It makes sense, given that he’s best known for the hundreds of episodes of animated comedy he’s produced since the launch of “Family Guy” in 1999. In addition, there’s much of the show’s marketing: Looking back at the original trailer presented during the Fox upfronts, from the music choices and the punchline-heavy editing to the tagline “the universe has a crew loose,” it’s easy to see why people still seem to think the series is a half-hour comedy.
Of course, as viewers now know, “The Orville” is twice the length and nowhere near as funny as expected. Instead, the freshman drama aims to create a new spin on classic science fiction series like “Star Trek” — and not that successfully.
While “The Orville’s” choice to explore hour-long territory proves flawed, it is important to remember that the sort of show viewers initially thought they were getting — a “Galaxy Quest”-esque riff on space travel — isn’t the easiest to pull off. In fact, it’s hard to find an actual example of a successful half-hour space comedy. Would “The Orville” have worked better had it fully embraced that format? Here are a few reasons why that answer might be “yes.”
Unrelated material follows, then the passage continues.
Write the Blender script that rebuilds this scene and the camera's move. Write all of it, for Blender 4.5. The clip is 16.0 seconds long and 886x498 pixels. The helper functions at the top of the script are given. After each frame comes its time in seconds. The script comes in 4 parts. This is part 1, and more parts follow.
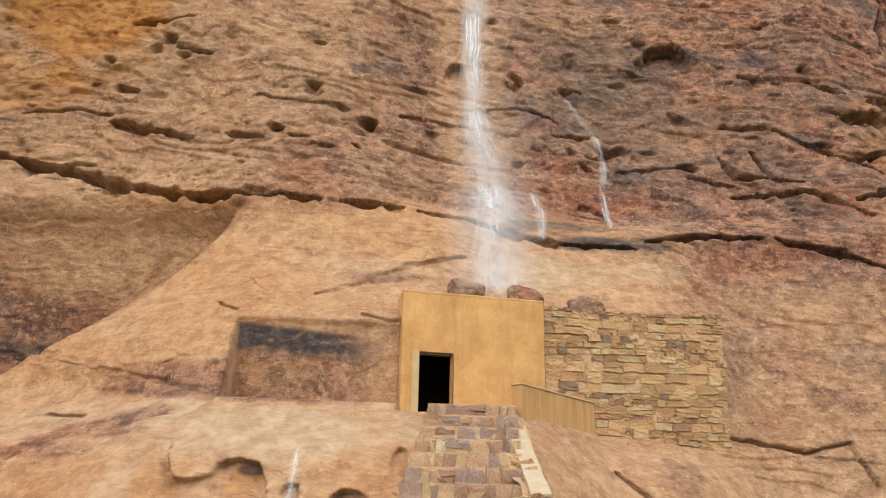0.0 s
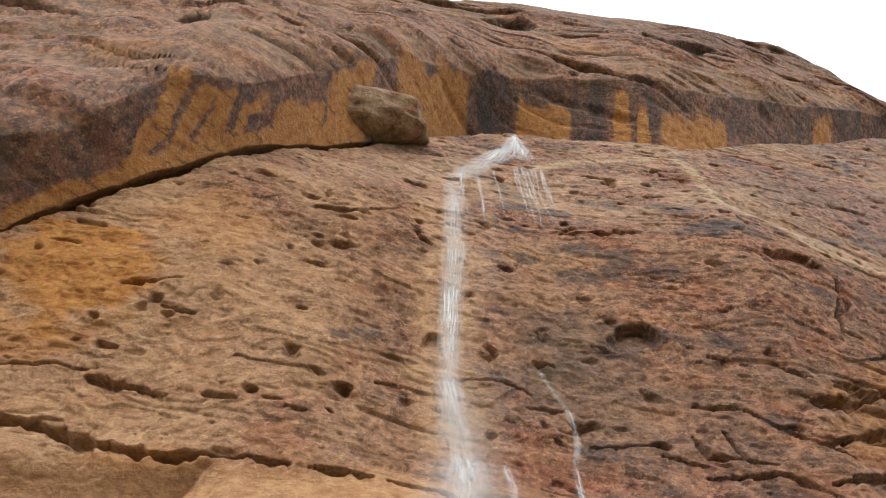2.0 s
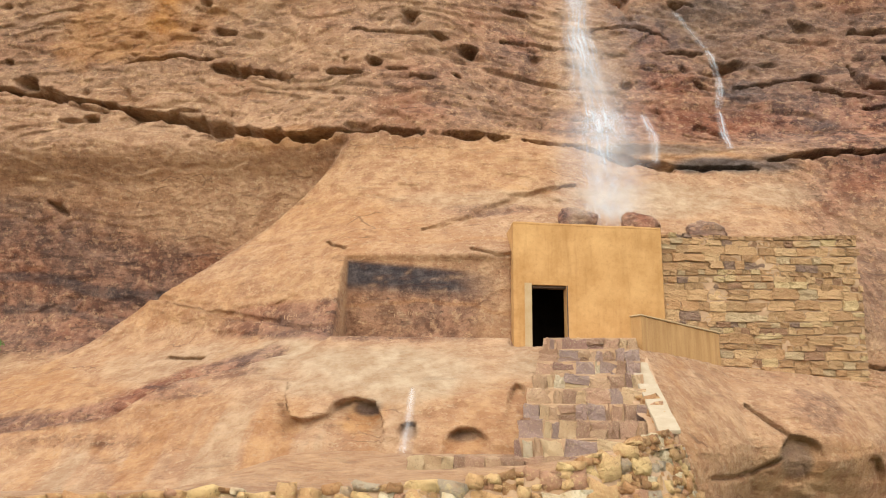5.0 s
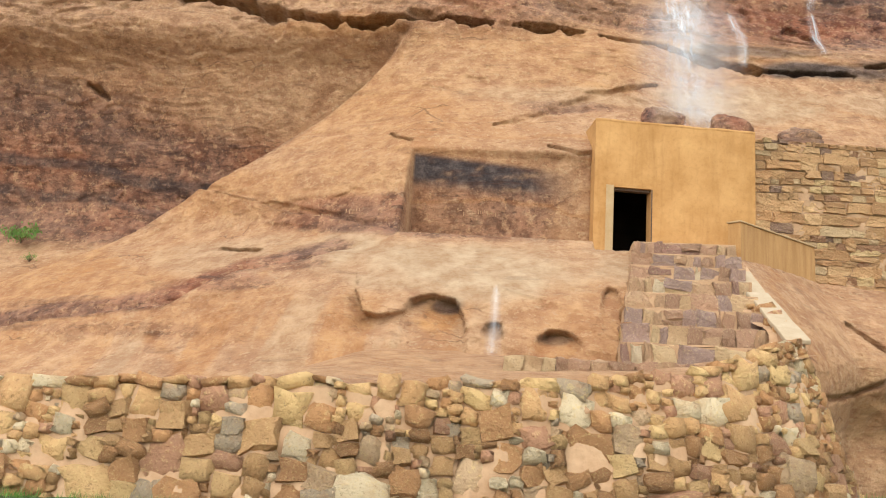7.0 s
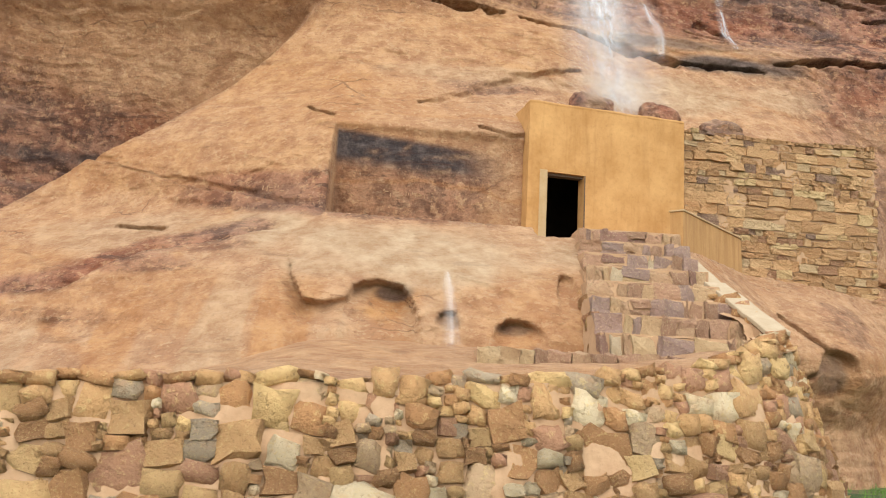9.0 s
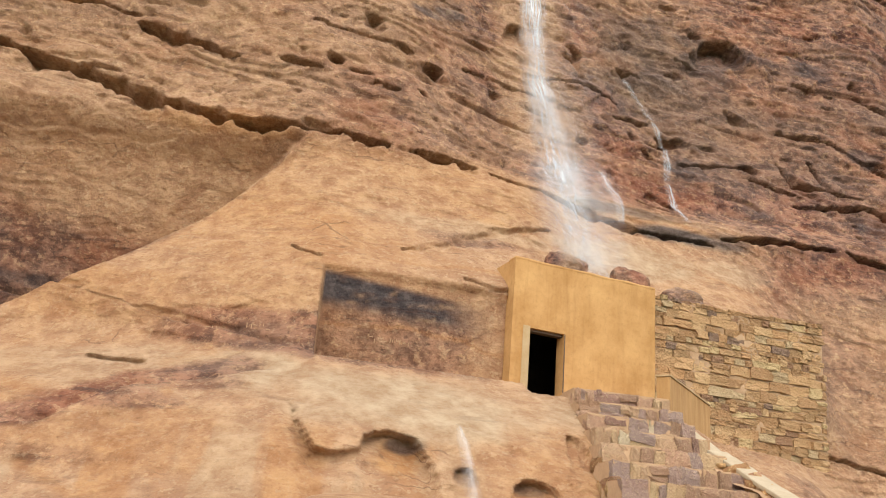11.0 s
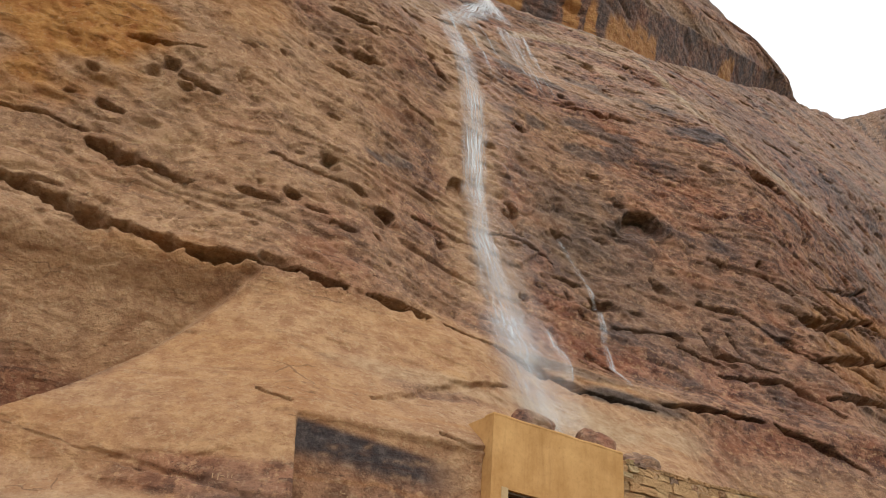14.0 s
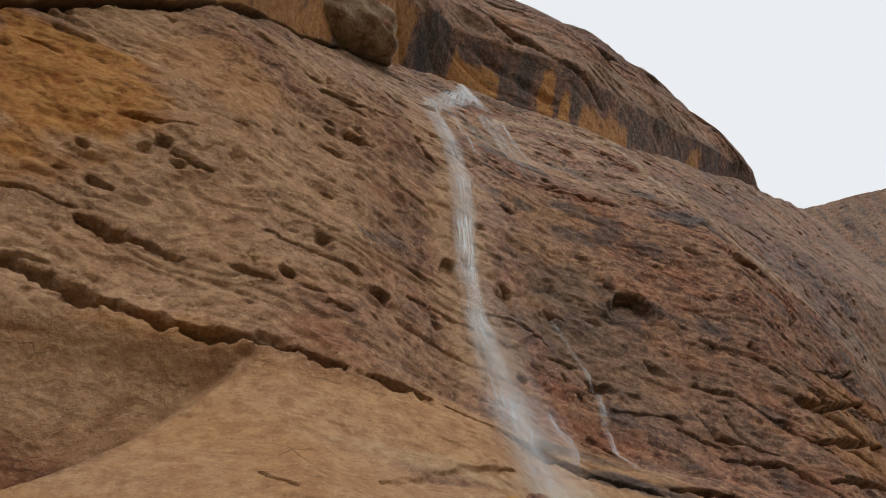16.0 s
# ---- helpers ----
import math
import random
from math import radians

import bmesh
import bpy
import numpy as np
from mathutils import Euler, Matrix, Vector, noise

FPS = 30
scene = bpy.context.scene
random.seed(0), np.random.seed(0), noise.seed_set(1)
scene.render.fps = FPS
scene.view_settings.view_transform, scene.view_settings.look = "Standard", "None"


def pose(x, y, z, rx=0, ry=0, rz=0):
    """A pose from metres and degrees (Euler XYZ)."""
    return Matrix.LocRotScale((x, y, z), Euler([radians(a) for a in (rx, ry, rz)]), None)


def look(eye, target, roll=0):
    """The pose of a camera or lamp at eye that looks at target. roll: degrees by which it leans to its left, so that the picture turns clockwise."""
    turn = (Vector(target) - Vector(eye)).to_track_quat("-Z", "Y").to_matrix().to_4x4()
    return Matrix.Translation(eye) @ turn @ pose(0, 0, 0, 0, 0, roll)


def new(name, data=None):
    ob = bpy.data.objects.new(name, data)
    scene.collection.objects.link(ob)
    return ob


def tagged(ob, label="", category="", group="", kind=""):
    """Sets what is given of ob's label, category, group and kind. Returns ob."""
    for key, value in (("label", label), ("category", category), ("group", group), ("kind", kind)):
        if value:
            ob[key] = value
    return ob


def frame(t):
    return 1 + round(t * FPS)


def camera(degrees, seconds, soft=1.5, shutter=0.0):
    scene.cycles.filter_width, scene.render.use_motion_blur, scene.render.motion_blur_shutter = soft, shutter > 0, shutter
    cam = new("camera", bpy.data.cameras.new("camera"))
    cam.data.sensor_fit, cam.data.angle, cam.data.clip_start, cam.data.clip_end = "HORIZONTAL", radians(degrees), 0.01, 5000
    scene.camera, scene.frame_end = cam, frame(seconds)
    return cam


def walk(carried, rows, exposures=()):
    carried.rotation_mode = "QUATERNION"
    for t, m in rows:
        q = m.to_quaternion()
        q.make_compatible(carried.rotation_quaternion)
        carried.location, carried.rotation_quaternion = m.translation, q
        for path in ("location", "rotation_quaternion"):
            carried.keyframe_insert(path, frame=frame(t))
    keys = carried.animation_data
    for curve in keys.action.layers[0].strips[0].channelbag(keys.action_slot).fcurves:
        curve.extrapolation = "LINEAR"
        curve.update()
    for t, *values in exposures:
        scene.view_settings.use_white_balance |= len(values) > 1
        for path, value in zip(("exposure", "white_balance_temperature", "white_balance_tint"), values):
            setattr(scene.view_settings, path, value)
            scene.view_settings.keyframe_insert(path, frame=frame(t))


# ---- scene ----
cam = camera(53.0, 16.0, soft=1.0)
PATH = [
    (0, -0.238, -0.267, 1.544, 109.44, -1.04, -1.65),
    (0.5, -0.149, -0.417, 1.460, 113.93, -1.39, -2.40),
    (1, -0.144, -0.502, 1.454, 118.37, -1.55, -3.14),
    (1.5, -0.152, -0.526, 1.472, 122.40, -2.05, -3.54),
    (2, -0.173, -0.576, 1.560, 126.46, -2.35, -4.02),
    (2.5, -0.205, -0.565, 1.581, 129.04, -2.33, -3.99),
    (3, -0.206, -0.485, 1.565, 127.32, -2.26, -3.90),
    (3.5, -0.291, -0.293, 1.554, 121.87, -1.52, -3.42),
    (4, -0.317, 0.010, 1.601, 114.10, -1.17, -0.71),
    (4.5, -0.314, 0.329, 1.709, 108.56, -0.89, 3.39),
    (5, -0.409, 0.685, 1.783, 105.08, -0.76, 5.46),
    (7.5, -2.985, 3.162, 1.272, 99.95, -3.57, 5.76),
    (8, -3.551, 3.579, 1.241, 99.59, -3.35, 5.51),
    (8.5, -4.060, 3.891, 1.280, 99.15, -3.08, 2.48),
    (9, -4.635, 4.233, 1.363, 100.07, -2.87, -3.85),
    (9.5, -5.315, 4.335, 1.395, 107.00, -3.74, -6.92),
    (12, -9.002, 5.236, 1.382, 110.09, -4.66, -16.15),
    (12.5, -9.598, 5.637, 1.376, 110.01, -4.79, -18.50),
    (13, -10.145, 6.012, 1.429, 114.32, -3.70, -20.94),
    (13.5, -10.598, 6.365, 1.461, 116.88, -3.99, -22.61),
    (14, -10.943, 6.753, 1.465, 120.27, -4.16, -22.71),
    (14.5, -11.270, 7.132, 1.499, 121.70, -1.71, -26.04),
    (15, -11.522, 7.457, 1.466, 123.02, -1.58, -25.95),
    (15.5, -11.629, 7.775, 1.395, 125.61, -2.34, -24.64),
    (16, -11.800, 8.253, 1.342, 126.46, -2.45, -24.55),
]
EXPOSURES = [(0, 0.62), (0.5, 0.75), (1.0, 0.92), (1.5, 1.0), (2.0, 0.4), (2.5, -0.52), (3.0, -0.55), (3.5, 0.1), (4.0, 0.42), (5.0, 0.75), (9.0, 0.72), (12.0, 0.72), (13.5, 0.6), (14.0, 0.1), (14.5, -0.4), (15.0, -0.47), (16.0, -0.42)]
walk(cam, [(t, pose(*p)) for t, *p in PATH], EXPOSURES)

# ---- light ----
world = bpy.data.worlds.new("world")
scene.world = world
world.use_nodes = True
wn, wl = world.node_tree.nodes, world.node_tree.links
sky = wn.new("ShaderNodeTexSky")
sky.sky_type, sky.sun_disc = "NISHITA", False
sky.sun_elevation, sky.sun_rotation = radians(52), radians(200)
sky.air_density, sky.dust_density = 1.5, 4.0
veil_mix = wn.new("ShaderNodeMix")          # high cloud whitens the sky
veil_mix.data_type = "RGBA"
veil_mix.inputs[0].default_value = 0.8
veil_mix.inputs[7].default_value = (8.3, 8.45, 8.5, 1)
wl.new(sky.outputs[0], veil_mix.inputs[6])
wl.new(veil_mix.outputs[2], wn["Background"].inputs[0])
wn["Background"].inputs[1].default_value = 0.16
sun = new("sun", bpy.data.lights.new("sun", "SUN"))
sun.data.energy, sun.data.angle, sun.data.color = 0.8, radians(30), (1, 0.95, 0.88)
sun.matrix_world = look((-14, -22, 40), (0, 30, 8))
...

1. A Tighter Structure Would Prevent Dead Weight
The first episode of “The Orville” is devoted to a fair amount of set-up (such as an entire scene in the ship’s hanger that is entirely spent explaining basic details about the supporting characters) but doesn’t feature much in the way of an extended plot. Future episodes only dance somewhat with the notion of subplots — the second episode, “Command Performance,” is mostly a two-hander between Ed (MacFarlane) and Kelly (Adrianne Palicki), but does feature Alara (Halston Sage) also dealing with the pressures of command; meanwhile, the third episode is also singularly focused on one story, but does its best to involve the entire cast.
When you compare the amount of plot that an episode of “The Orville” churns through in comparison to a plot-heavy comedy like, say, “The Good Place” or “Brooklyn Nine-Nine,” it’s pretty comparable. But “Orville” scenes feel heavy and bloated due to being twice the length.
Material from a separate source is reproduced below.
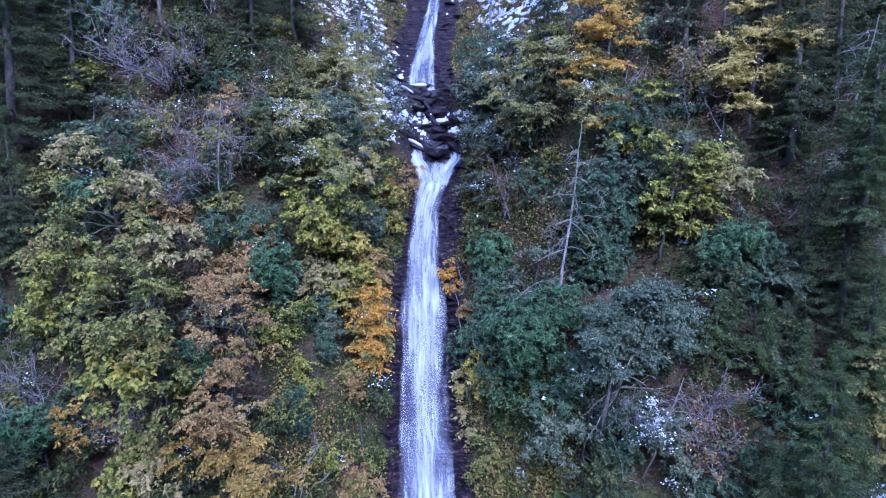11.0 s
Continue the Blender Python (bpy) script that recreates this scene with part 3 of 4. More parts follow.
def spruce(name, label, x, low, w, h, out, mat=SPRUCE, group="", dense=1.0, bark=BARK_DARK):
    """A conifer with whorls of drooping boughs; its foot at height low."""
    root = on_hill(x, low, out)
    root[1] = min(root[1], lie(x, low))
    tree = thing(name, root, label, "conifer", group)
    foot = on_hill(x, low, -0.2)
    crest = root + (rng.normal(0, 0.1), -0.25, h)
    stem = np.concatenate((foot[None], wander(root + (0, 0, 0.25), crest, 11, 0.02)))
    part("trunk", mesh_of("trunk", *tube(stem, np.linspace(0.016 * h + 0.02, 0.01, 12), 7, 0.05), True), bark, tree)
    B, T, F, L, boughs = [], [], [], [], []
    zz = 0.06 * h
    while zz < h * 0.99:
        t = zz / h
        r = w / 2 * (1 - t) ** 0.85 * rng.uniform(0.75, 1.15) + 0.06
        at = stem[1] + (crest - stem[1]) * t
        for k in range(int(rng.integers(5, 8))):
            g = rng.uniform(0, 2 * np.pi)
            ro = r * rng.uniform(0.55, 1.1)
            n = max(4, int(ro / 0.022 * dense))
            s = np.linspace(0.12, 1, n)
            way = np.array((math.cos(g), math.sin(g), 0))
            line = at + s[:, None] * ro * way
            line[:, 2] += ro * (-0.42 * s * (1.1 - t) + 0.22 * s ** 3)
            side = np.array((-way[1], way[0], 0))
            if ro > 0.5:
                boughs.append(tube(line[:: max(1, n // 5)], np.linspace(0.018, 0.005, len(line[:: max(1, n // 5)])), 3))
            for sg in (-1, 1):
                j = rng.normal(0, 0.32, (n, 3))
                T.append(unit(way * 0.75 + sg * side * rng.uniform(0.4, 0.9, (n, 1)) + (0, 0, -0.28) + j))
                B.append(line + rng.normal(0, 0.035, (n, 3)))
                F.append(unit(np.array((0, -0.7, 0.9)) + rng.normal(0, 0.35, (n, 3))))
                L.append(np.minimum(0.07 + 0.14 * ro * (1.1 - s), 0.16) * rng.uniform(0.6, 1.3, n))
        zz += 0.13 + 0.14 * (1 - t)
    B, T, F, L = (np.concatenate(a) for a in (B, T, F, L))
    if boughs:
        tagged(part("bough_wood", mesh_of("bough_wood", *joined(boughs), True), bark, tree), kind="stuff")
    part("needles", mesh_of("needles", *leaves(B, T, F, L, np.clip(L * 0.2, 0.017, 0.03), 0.25)), mat, tree)
    return tree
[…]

A different show might be able to use the lack of time constraints to really let character moments pop, but that’s not the case. It’s also another argument for it being a half-hour comedy…
2. The Actors Would Actually Be Allowed to Be Funny
Adrianne Palicki always stood out on “Friday Night Lights” for her quick wit, and within the “Orville” ensemble there could be some breakout talents. Halston Sage might have delivered the show’s funniest moment in Episode 2, and J Lee’s low-key tone has the potential to offer a nice balance to the more epic sequences.
In short, it’s an interesting ensemble of actors, but because the “Orville” is aiming for such a specific tone, one that avoids presenting itself as a straight comedy, the performances feel strangled to a degree. Given the chance to go goofier, performers including Penny Johnson Jerald, Scott Grimes, and Peter Macon could have some real fun.
3. No Pressure to Take On “Social Issues”
As previously reported, “The Orville’s” third episode is the most problematic of those released to critics, taking on the issue of gender identity with an allegory that is so lacking in subtlety that it barely counts as an allegory. (When asked about it at the Television Critics Association press tour, MacFarlane said that “part of the fun of science fiction is to tell stories that have relevance but that exist in the world of make-believe.”)
Commenting on the present day under the guise of a futuristic narrative is a time-honored “Trek” tradition, but the show proves ill-equipped to handle an incredibly heavy issue like this, and the attempt only further complicates the show’s many problems with tone. Committing to the comedy genre doesn’t mean that the show would have to avoid tackling real issues, but it would mean that it’d have a clearer perspective on its approach.
4. It’s a Fresh Challenge
While plenty of popular shows, such as “Mork and Mindy,” “3rd Rock From the Sun” and “ALF,” have featured aliens on Earth, actual space-set sitcoms are hard to track down, and have a tendency to be very short-lived. Take the 1977-1978 “Quark,” starring Richard Benjamin as an intergalactic garbage man, or Paul Feig’s recent Yahoo series “Other Space” (though the fact that the show was being produced for Yahoo might have been one of its biggest issues).
The UK has had marginally more luck with the genre: There is the off-and-on-again comedy “Red Dwarf,” which became a cult hit after its 1988 premiere and is actually releasing a twelfth season this fall in the UK, as well as “Hyperdrive,” a less-successful 2006-2007 comedy starring Nick Frost that did last two seasons.
As mentioned above, the half-hour space comedy is not an easy genre to tackle — the sort of creative challenge that might have truly sparked the “Orville” team, pushing them out of the confines of the genre they were mimicking to attempt a fresh tone. Because there’s no pre-established framework with which MacFarlane and his writers would be adapting to their purposes, they’d actually have to create something new. Which would be genuinely exciting to see.